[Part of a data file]
┄┄┄┄┄┄┄┄┄┄
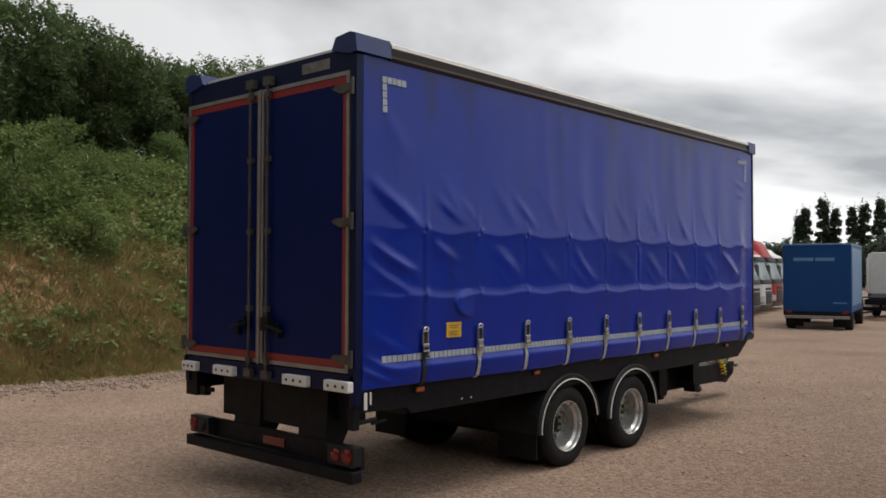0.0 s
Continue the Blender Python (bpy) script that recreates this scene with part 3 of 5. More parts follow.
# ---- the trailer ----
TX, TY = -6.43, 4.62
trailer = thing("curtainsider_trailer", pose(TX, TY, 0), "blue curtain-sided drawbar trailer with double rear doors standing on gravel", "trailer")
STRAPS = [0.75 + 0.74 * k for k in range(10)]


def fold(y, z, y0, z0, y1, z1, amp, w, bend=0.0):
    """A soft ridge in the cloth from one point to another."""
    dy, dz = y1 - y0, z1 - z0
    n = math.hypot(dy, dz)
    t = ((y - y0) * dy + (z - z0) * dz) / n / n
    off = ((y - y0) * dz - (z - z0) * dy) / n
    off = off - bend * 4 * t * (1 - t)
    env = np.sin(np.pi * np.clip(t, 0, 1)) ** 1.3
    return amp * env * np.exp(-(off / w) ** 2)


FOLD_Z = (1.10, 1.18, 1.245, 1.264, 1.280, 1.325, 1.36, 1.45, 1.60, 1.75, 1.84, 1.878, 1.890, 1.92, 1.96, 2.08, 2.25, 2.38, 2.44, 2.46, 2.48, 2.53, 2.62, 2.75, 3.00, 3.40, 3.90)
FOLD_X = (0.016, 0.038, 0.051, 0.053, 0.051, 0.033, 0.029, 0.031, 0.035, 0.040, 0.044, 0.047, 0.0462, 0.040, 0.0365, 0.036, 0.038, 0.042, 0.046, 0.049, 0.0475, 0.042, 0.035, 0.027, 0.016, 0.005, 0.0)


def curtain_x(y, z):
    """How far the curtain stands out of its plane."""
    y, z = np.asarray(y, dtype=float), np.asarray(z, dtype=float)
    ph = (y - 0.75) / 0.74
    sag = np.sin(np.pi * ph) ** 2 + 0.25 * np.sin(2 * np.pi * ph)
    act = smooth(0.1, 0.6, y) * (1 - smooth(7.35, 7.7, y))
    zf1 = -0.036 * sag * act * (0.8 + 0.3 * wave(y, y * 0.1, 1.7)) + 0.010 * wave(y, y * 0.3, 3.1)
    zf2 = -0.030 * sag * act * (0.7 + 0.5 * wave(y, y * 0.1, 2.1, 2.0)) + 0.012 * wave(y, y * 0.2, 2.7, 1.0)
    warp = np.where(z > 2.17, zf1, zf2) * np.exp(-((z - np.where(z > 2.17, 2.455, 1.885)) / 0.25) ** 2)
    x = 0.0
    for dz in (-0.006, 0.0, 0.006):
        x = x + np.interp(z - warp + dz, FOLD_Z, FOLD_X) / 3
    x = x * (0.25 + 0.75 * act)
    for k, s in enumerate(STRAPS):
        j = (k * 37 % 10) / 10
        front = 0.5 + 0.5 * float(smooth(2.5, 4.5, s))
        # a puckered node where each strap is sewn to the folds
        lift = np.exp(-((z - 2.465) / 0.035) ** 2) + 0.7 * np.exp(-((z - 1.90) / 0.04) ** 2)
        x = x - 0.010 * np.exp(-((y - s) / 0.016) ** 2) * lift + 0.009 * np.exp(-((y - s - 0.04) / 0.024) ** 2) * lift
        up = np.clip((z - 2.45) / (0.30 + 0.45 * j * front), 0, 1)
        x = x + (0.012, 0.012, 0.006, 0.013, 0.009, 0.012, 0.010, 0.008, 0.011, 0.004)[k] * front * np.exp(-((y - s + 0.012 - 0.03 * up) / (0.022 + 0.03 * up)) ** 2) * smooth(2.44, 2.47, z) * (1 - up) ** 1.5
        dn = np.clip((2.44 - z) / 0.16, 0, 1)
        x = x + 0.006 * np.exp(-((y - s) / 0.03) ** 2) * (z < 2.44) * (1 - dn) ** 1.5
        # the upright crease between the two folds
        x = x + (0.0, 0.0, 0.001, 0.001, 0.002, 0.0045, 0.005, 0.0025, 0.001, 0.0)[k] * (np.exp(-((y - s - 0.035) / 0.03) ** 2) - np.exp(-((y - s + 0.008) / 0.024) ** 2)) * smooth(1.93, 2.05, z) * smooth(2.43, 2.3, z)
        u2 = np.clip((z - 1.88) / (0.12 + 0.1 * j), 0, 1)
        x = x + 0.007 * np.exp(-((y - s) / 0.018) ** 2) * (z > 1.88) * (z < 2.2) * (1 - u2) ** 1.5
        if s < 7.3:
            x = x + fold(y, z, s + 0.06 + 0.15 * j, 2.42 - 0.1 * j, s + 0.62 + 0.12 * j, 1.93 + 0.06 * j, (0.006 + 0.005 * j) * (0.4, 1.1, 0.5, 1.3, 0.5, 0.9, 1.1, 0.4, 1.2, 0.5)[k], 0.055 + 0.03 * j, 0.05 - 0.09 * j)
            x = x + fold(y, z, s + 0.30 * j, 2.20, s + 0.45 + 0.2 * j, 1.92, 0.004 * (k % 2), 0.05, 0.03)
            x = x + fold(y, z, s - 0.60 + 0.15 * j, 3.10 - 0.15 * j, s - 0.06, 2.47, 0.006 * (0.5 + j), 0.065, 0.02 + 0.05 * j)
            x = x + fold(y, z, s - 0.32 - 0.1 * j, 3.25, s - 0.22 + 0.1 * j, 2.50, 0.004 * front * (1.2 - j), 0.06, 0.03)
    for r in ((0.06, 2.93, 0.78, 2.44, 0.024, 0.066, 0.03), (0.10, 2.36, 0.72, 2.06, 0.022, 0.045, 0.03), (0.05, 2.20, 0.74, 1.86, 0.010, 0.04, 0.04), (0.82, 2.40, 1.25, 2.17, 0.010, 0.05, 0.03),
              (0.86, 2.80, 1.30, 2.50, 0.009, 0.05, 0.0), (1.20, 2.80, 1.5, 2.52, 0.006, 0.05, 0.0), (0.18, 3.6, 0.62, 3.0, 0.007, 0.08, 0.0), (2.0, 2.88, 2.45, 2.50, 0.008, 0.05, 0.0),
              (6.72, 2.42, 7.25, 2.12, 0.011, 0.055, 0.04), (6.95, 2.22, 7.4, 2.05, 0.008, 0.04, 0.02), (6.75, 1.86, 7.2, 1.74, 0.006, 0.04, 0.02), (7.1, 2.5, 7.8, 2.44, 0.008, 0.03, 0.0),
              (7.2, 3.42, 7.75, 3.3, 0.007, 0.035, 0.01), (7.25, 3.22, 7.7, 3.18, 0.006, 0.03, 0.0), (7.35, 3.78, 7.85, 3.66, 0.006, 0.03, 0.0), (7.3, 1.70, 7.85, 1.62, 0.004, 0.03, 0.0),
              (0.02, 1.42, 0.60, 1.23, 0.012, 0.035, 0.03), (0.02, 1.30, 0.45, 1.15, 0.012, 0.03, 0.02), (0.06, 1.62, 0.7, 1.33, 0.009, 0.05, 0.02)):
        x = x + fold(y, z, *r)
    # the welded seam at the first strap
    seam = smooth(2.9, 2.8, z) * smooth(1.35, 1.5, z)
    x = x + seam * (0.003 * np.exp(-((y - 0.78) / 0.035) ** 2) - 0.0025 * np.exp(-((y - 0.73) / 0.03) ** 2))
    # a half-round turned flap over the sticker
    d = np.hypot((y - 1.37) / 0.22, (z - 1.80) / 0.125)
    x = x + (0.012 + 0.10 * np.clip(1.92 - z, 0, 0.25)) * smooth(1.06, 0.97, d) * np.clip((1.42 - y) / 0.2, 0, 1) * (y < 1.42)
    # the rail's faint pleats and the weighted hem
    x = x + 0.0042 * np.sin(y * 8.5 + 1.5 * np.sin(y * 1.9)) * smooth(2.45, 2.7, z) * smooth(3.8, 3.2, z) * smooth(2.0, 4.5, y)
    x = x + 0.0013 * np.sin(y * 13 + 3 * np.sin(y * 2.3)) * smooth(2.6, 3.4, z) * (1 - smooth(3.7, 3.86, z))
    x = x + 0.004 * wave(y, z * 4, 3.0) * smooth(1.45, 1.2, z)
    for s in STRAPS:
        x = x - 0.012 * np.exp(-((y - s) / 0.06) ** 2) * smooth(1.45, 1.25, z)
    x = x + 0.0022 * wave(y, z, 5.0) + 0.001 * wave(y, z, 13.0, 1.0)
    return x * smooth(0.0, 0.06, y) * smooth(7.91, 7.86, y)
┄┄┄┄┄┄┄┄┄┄
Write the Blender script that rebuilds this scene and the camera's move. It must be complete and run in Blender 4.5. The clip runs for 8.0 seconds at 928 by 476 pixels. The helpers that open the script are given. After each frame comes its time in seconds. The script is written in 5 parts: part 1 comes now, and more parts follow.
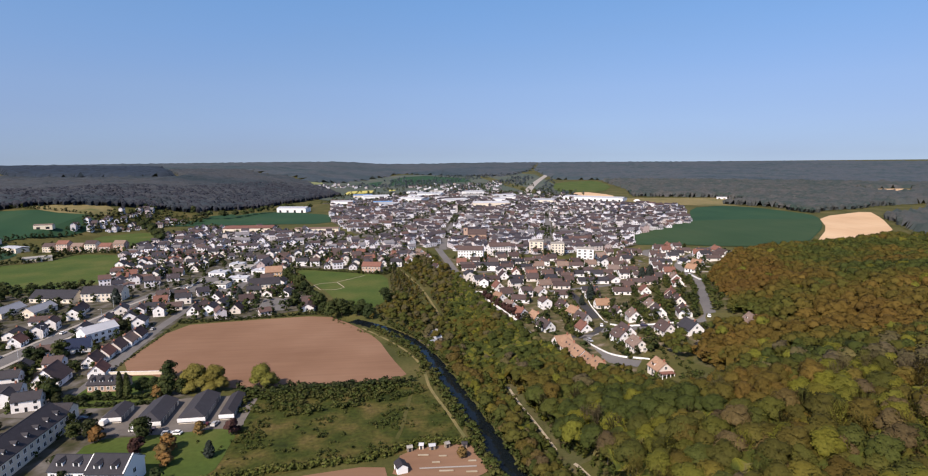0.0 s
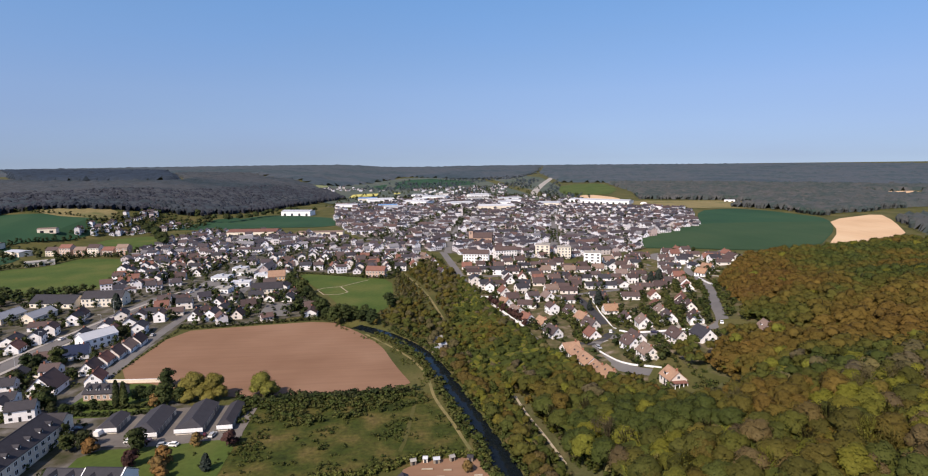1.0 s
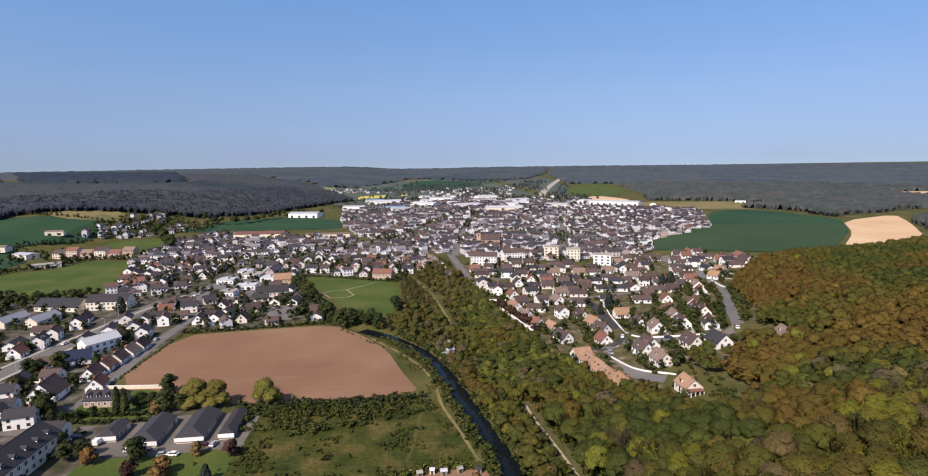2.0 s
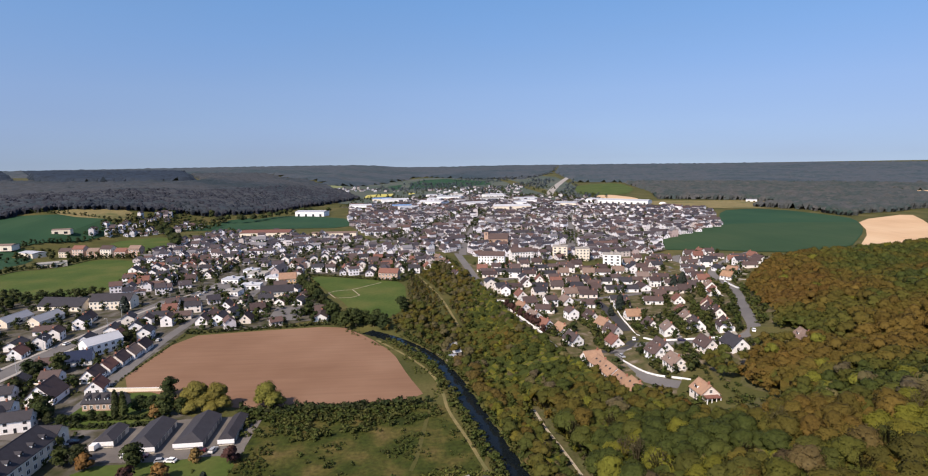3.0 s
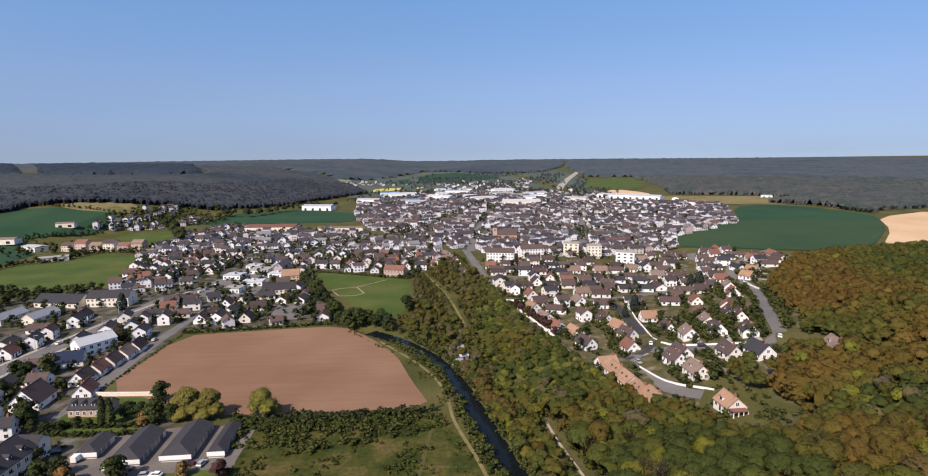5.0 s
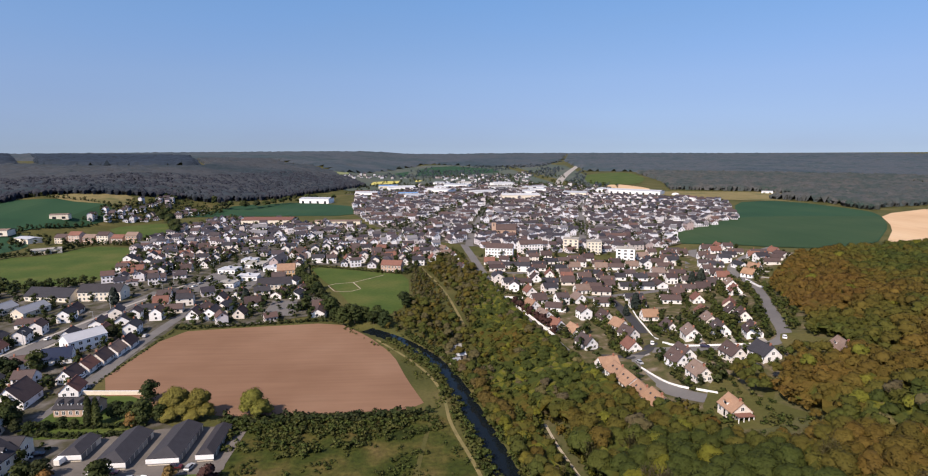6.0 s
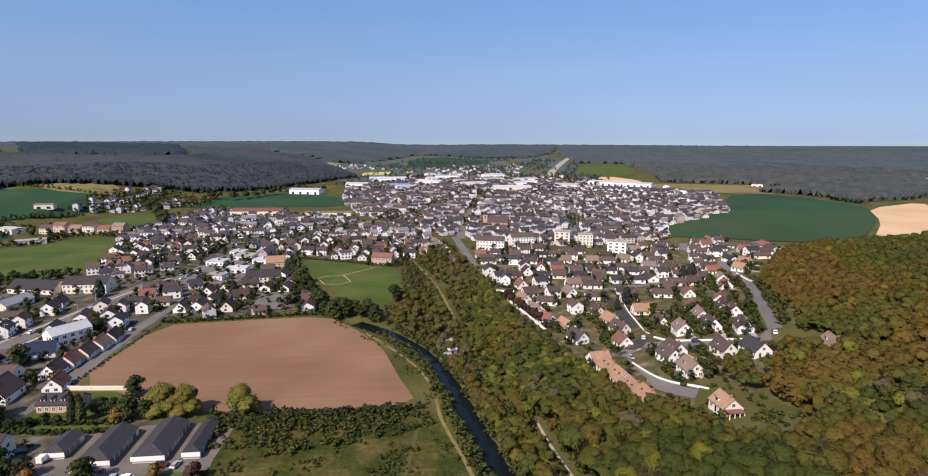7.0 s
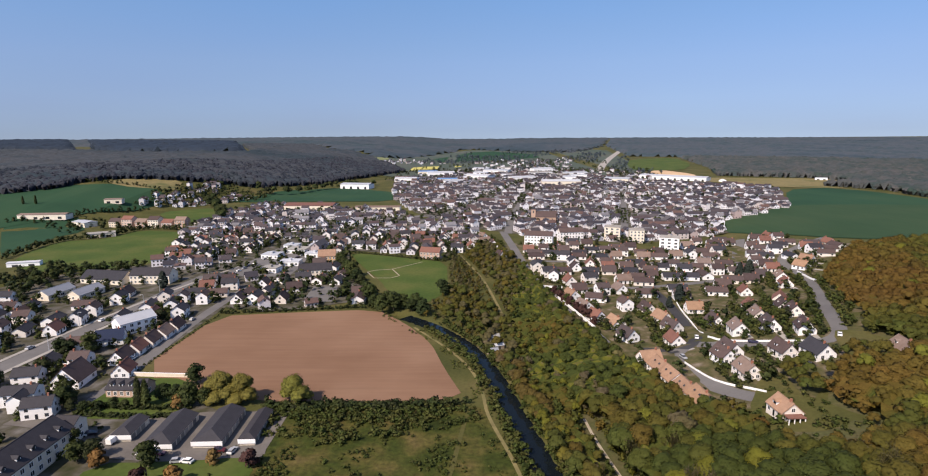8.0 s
┄┄┄┄┄┄┄┄┄┄
*AIM*. Search the listing for the string "this". Copy each line where it turns up.

*COMPLETED EXERCISE*.
Continue the Blender Python (bpy) script that recreates this scene with part 3 of 5. More parts follow.
Write the Blender script that rebuilds this scene and the camera's move. It must be complete and run in Blender 4.5. The clip runs for 8.0 seconds at 928 by 476 pixels. The helpers that open the script are given. After each frame comes its time in seconds. The script is written in 5 parts: part 1 comes now, and more parts follow.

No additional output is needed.